How did you check the gradient shape? Could you post the code snippet you were using?
If you want to create gradients for the input, you would have to set the requires_grad attribute of the input tensor to True and could check the gradient via print(input.grad) after the backward call.
The gradient would have the same shape as the input in this case.
def generate_gradients(self, input_image, target_class):
import pdb; pdb.set_trace()
input_image = input_image.cuda()
input_image.requires_grad = True
model_output = self.model(input_image)
# Zero gradients
# Target for backprop
one_hot_output = torch.FloatTensor(1, model_output.size()[-1]).zero_()
one_hot_output[target_class] = 1
one_hot_output = one_hot_output.cuda()
# Backward pass
model_output.backward(gradient=one_hot_output, retain_graph = True)
# Convert Pytorch variable to numpy array
#  to get rid of the first channel (1,3,224,224)
gradients_as_arr = self.gradients.data.detach().cpu().numpy()
Yes, I am using hooks to create it. When I try to set requires_grad = True, I get RuntimeError: you can only change requires_grad flags of leaf variables. The code is a bit large to put here so I am not able to put a completely reproducible example. My intention is to do guided back-propagation, i believe for this the gradient needs to flow all the back to the inputs so I can get the gradient in the shape of the input (correct me if I am wrong), do I need to set required_grad = True at the time of training then?
The error message would be raised, if input_image is not a leaf variable, i.e. if it was created by another operation. If that’s the case, it might already require gradients and you should be able to access them via imput_image.grad.
Since the current self.gradients shape is different than the input_image.shape, it seems you are registering the hook on a different parameter or layer.
I tried some little more debugging, now input_image.grad returns a [1, 3, 224, 224] tensor as expected and does not throw an error about the input not having grads, however self.gradients.data is still [1, 64, 224, 224].
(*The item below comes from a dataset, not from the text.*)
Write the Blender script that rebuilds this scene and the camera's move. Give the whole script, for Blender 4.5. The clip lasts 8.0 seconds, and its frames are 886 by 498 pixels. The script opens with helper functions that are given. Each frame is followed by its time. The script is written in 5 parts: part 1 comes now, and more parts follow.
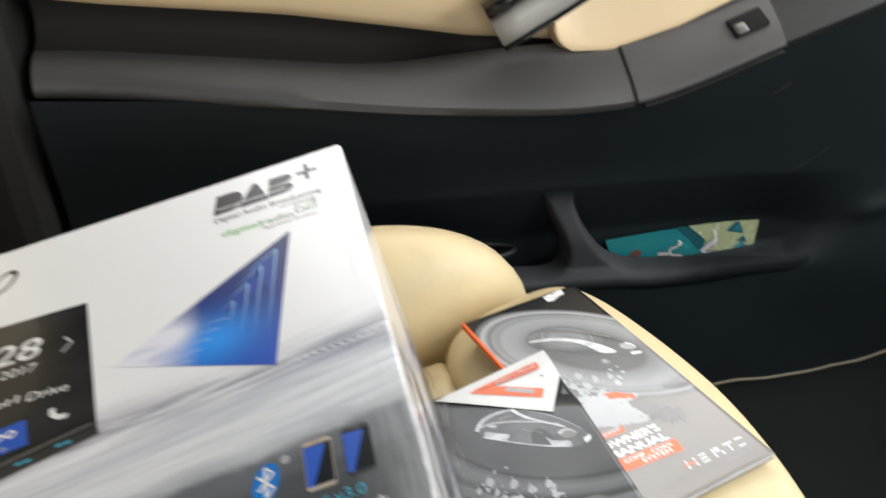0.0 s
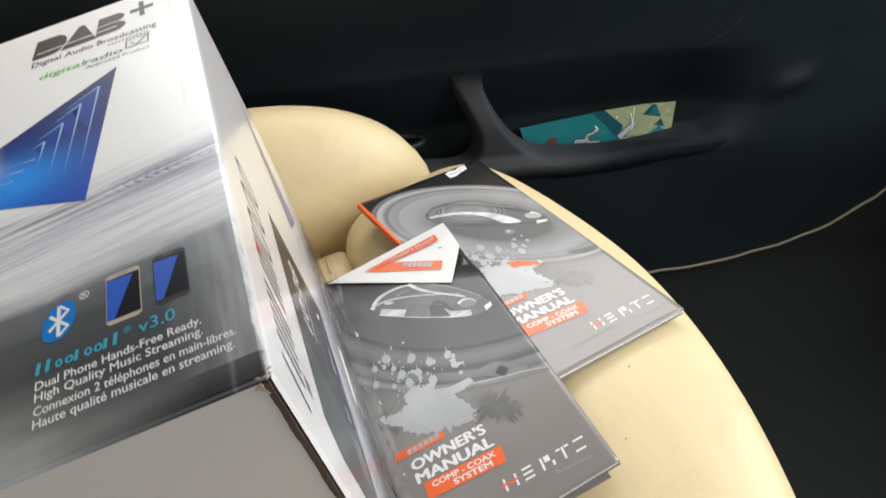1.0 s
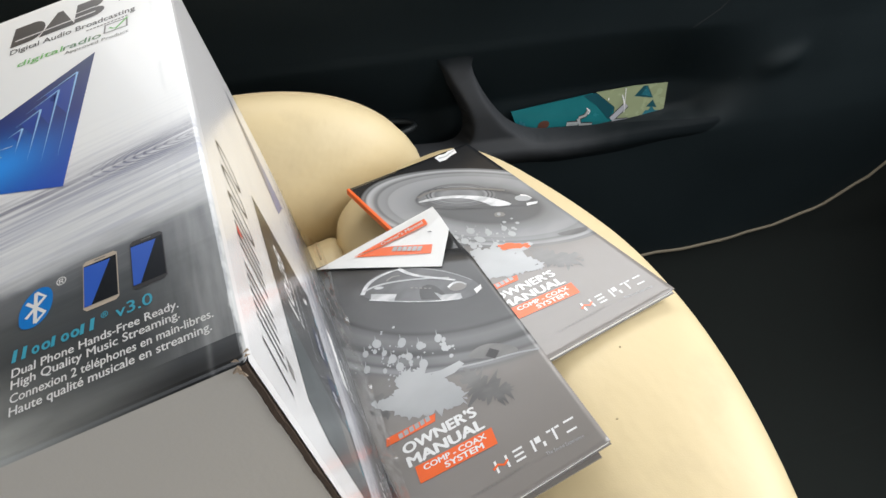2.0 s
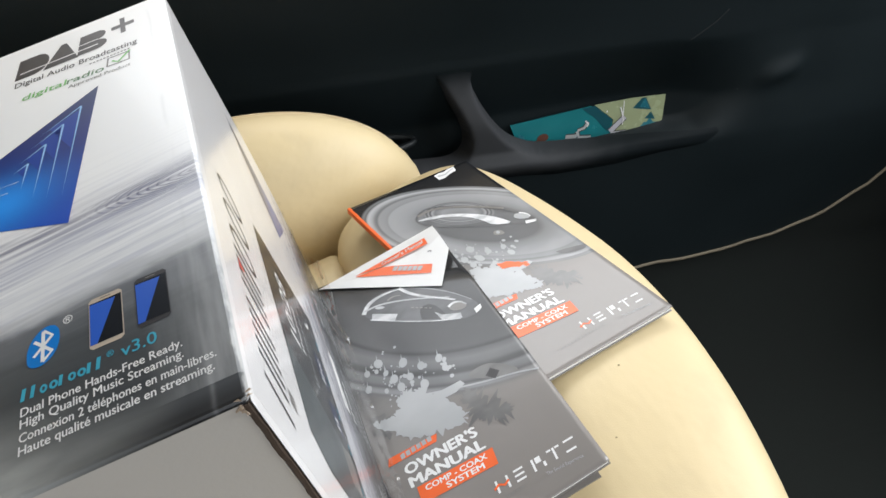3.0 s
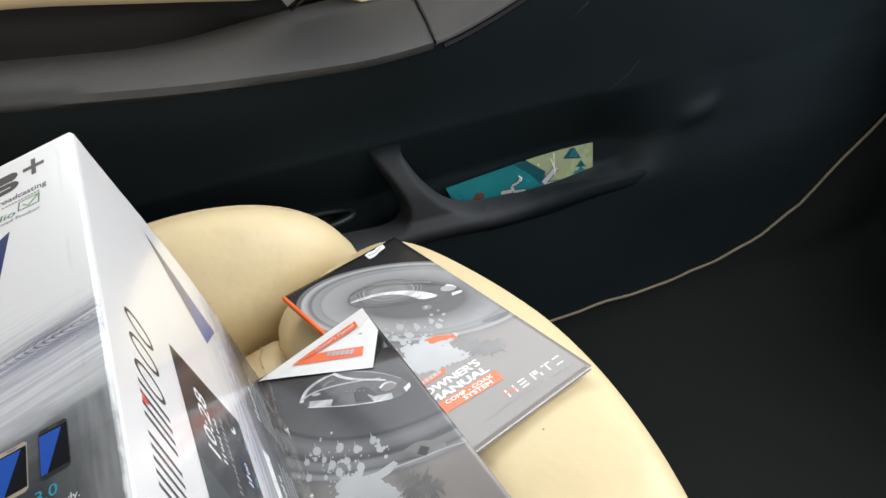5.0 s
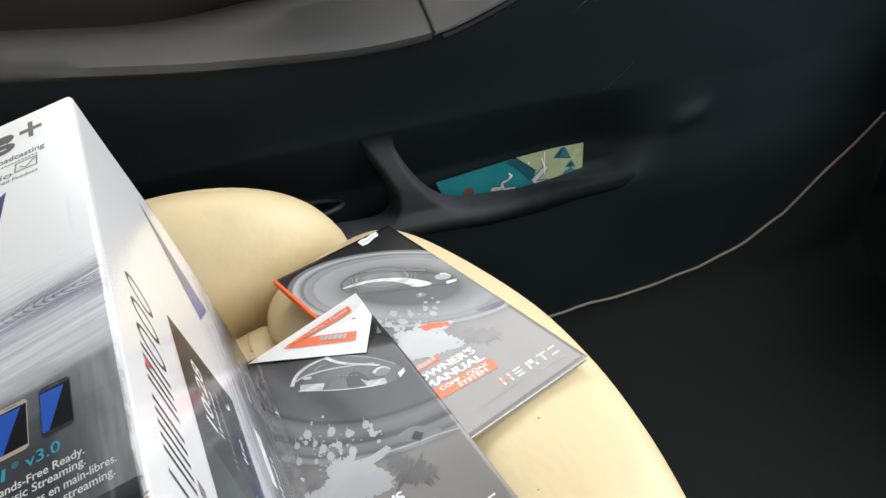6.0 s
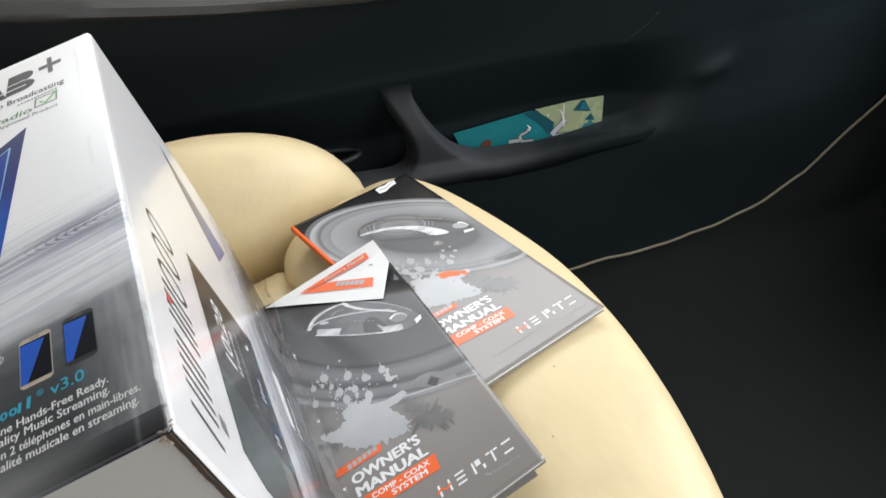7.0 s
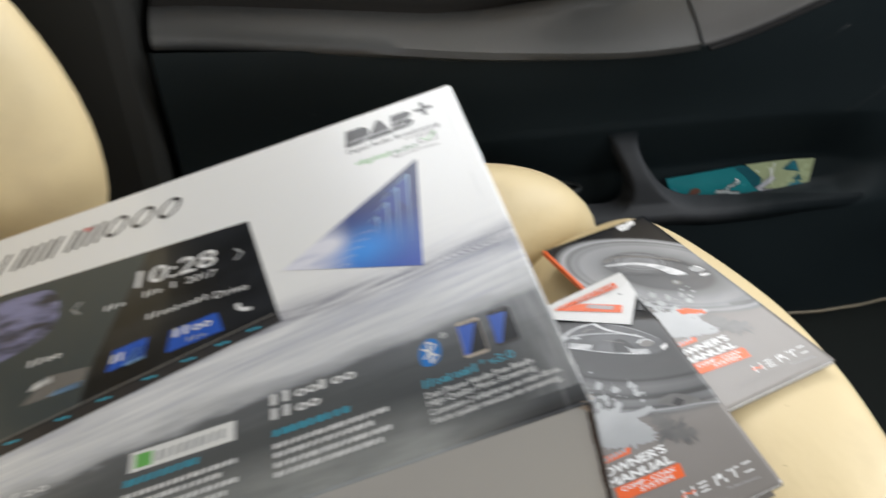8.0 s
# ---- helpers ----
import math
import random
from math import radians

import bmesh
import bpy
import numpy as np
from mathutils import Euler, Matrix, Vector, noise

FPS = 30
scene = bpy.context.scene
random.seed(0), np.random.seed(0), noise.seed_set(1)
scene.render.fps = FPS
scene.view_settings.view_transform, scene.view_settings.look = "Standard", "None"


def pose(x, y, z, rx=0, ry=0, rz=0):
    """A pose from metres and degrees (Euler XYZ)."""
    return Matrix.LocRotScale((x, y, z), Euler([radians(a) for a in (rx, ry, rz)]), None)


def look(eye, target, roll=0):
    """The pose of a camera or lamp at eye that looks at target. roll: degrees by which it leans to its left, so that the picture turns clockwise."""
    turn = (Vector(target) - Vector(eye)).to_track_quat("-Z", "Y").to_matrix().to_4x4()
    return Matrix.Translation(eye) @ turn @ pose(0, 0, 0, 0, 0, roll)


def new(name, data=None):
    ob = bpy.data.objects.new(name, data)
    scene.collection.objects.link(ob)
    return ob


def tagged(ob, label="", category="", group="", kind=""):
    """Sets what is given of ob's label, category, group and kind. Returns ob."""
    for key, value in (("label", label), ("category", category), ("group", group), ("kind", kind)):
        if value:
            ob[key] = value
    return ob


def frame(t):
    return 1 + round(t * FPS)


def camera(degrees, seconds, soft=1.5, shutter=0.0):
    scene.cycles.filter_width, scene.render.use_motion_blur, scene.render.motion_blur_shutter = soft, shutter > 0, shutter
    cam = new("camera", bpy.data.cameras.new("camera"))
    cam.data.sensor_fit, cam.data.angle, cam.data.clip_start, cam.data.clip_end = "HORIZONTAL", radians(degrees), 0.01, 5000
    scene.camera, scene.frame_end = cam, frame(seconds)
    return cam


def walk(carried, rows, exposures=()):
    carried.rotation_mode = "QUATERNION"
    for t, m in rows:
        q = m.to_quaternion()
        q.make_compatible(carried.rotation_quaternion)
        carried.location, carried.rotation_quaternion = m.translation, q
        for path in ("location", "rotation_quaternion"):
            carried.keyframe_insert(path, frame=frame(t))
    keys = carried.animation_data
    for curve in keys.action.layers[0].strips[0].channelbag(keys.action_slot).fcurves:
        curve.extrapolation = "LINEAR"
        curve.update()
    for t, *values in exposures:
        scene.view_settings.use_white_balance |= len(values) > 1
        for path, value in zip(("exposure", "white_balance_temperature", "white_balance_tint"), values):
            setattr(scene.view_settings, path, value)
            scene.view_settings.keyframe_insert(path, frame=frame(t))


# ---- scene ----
import collections

SEAT = pose(0, 0, 0, 0, -16, 0)  # the cushion's own frame, tilted back in the car
cam = camera(58.43, 8.0, 1.5, 0.35)
PATH = [
    (0, (0.0182, 0.0193, 0.7722), (0.1104, 1.5918, -0.4602), -16.47),
    (0.2, (0.0318, 0.0197, 0.7440), (0.1941, 1.5613, -0.5198), -16.06),
    (0.5, (0.0387, 0.0184, 0.7236), (0.2427, 1.5125, -0.5902), -16.16),
    (0.8, (0.0379, 0.0130, 0.7123), (0.2279, 1.4784, -0.6355), -17.21),
    (1, (0.0365, 0.0166, 0.7057), (0.2117, 1.4532, -0.6747), -17.18),
    (1.2, (0.0361, 0.0152, 0.7013), (0.2023, 1.4405, -0.6919), -17.69),
    (2.3, (0.0418, 0.0151, 0.7040), (0.2069, 1.4290, -0.7009), -18.40),
    (2.5, (0.0430, 0.0153, 0.7083), (0.2044, 1.4287, -0.6975), -18.61),
    (3, (0.0450, 0.0161, 0.7108), (0.2127, 1.4419, -0.6817), -18.90),
    (3.5, (0.0496, 0.0141, 0.7137), (0.2297, 1.4466, -0.6703), -19.42),
    (4, (0.0597, 0.0097, 0.7146), (0.2558, 1.4453, -0.6640), -21.19),
    (4.2, (0.0704, 0.0028, 0.7204), (0.2846, 1.4452, -0.6485), -21.96),
    (4.5, (0.0779, 0.0026, 0.7309), (0.3062, 1.4496, -0.6308), -22.55),
    (4.8, (0.0798, 0.0021, 0.7314), (0.3342, 1.4625, -0.6112), -22.49),
    (5, (0.0852, 0.0007, 0.7361), (0.3462, 1.4633, -0.6028), -22.39),
    (5.2, (0.0785, 0.0000, 0.7319), (0.3636, 1.4565, -0.6087), -21.46),
    (6.3, (0.0669, 0.0048, 0.7275), (0.3823, 1.4485, -0.6202), -18.48),
    (6.5, (0.0680, 0.0054, 0.7290), (0.3597, 1.4353, -0.6386), -18.76),
    (7, (0.0621, 0.0030, 0.7228), (0.3072, 1.3988, -0.6885), -19.55),
    (7.2, (0.0602, 0.0001, 0.7211), (0.2870, 1.3945, -0.6946), -19.91),
    (7.5, (0.0507, 0.0005, 0.7285), (0.2322, 1.4149, -0.6738), -19.59),
    (7.6, (0.0392, -0.0037, 0.7400), (0.1982, 1.4286, -0.6468), -19.56),
    (7.7, (0.0243, -0.0084, 0.7515), (0.1420, 1.4490, -0.6131), -19.68),
    (7.8, (0.0053, -0.0151, 0.7703), (0.0769, 1.4626, -0.5755), -19.64),
    (7.9, (-0.0109, -0.0223, 0.7903), (0.0090, 1.4776, -0.5326), -19.65),
    (8, (-0.0260, -0.0306, 0.8080), (-0.0598, 1.4914, -0.4890), -19.81),
]
EXPOSURES = [(0.0, 1.25, 6700, 10), (0.5, 1.17, 6800, 10), (1.0, 1.15, 6750, 10), (2.5, 1.15, 6550, 10), (4.0, 1.15, 6500, 10), (5.0, 1.19, 6500, 10), (6.5, 1.22, 6500, 10), (7.0, 1.15, 6500, 10), (7.5, 1.07, 6550, 10), (8.0, 1.02, 6600, 10)]
walk(cam, [(t, SEAT @ look(eye, target, roll)) for t, eye, target, roll in PATH], EXPOSURES)

# ---- light: a dull day, coming in through the car's glass ----
world = bpy.data.worlds.new("world")
scene.world = world
world.use_nodes = True
wn = world.node_tree
sky = wn.nodes.new("ShaderNodeTexSky")
sky.sky_type, sky.sun_disc, sky.sun_elevation, sky.sun_rotation = "NISHITA", False, radians(50), radians(40)
wn.links.new(sky.outputs[0], wn.nodes["Background"].inputs[0])
wn.nodes["Background"].inputs[1].default_value = 0.06

sun = new("sun", bpy.data.lights.new("sun", "SUN"))
sun.data.energy, sun.data.angle, sun.data.color = 0.6, radians(20), (1.0, 0.97, 0.92)
sun.matrix_world = look((0, 0, 3), (-1.0, -0.4, 1.0))


def window_light(name, eye, target, wide, high, watts, color):
    lamp = new(name, bpy.data.lights.new(name, "AREA"))
    lamp.data.shape, lamp.data.size, lamp.data.size_y = "RECTANGLE", wide, high
    lamp.data.energy, lamp.data.color = watts, color
    lamp.matrix_world = look(eye, target)
    return lamp


window_light("windscreen_light", (0.90, 0.08, 1.05), (0.0, 0.18, 0.2), 1.2, 0.55, 9.8, (0.96, 0.99, 1.0))
window_light("door_window_light", (0.08, 0.80, 0.86), (0.06, 0.0, 0.54), 0.86, 0.36, 2.4, (0.97, 0.99, 1.0))
window_light("driver_window_light", (-0.05, -0.86, 0.88), (0.0, 0.3, 0.3), 0.9, 0.38, 2.7, (0.98, 0.99, 1.0))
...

This is how I am hooking into the layers, as you can see the hook is at the first layer itself, so ideally speaking the shape flowing into the first layer should be equal to [1, 3, 224, 224] and not [1, 64, 224, 224] right?
Got it, but will register_backward_hook affect the grad_in of the module? I am correctly placing the hook in the first layer where it should be, the gradient flowing in should be the shape of the image [1, 3, 224, 224] but both grad_in and grad_out are [1, 64, 224, 224] any tips for this?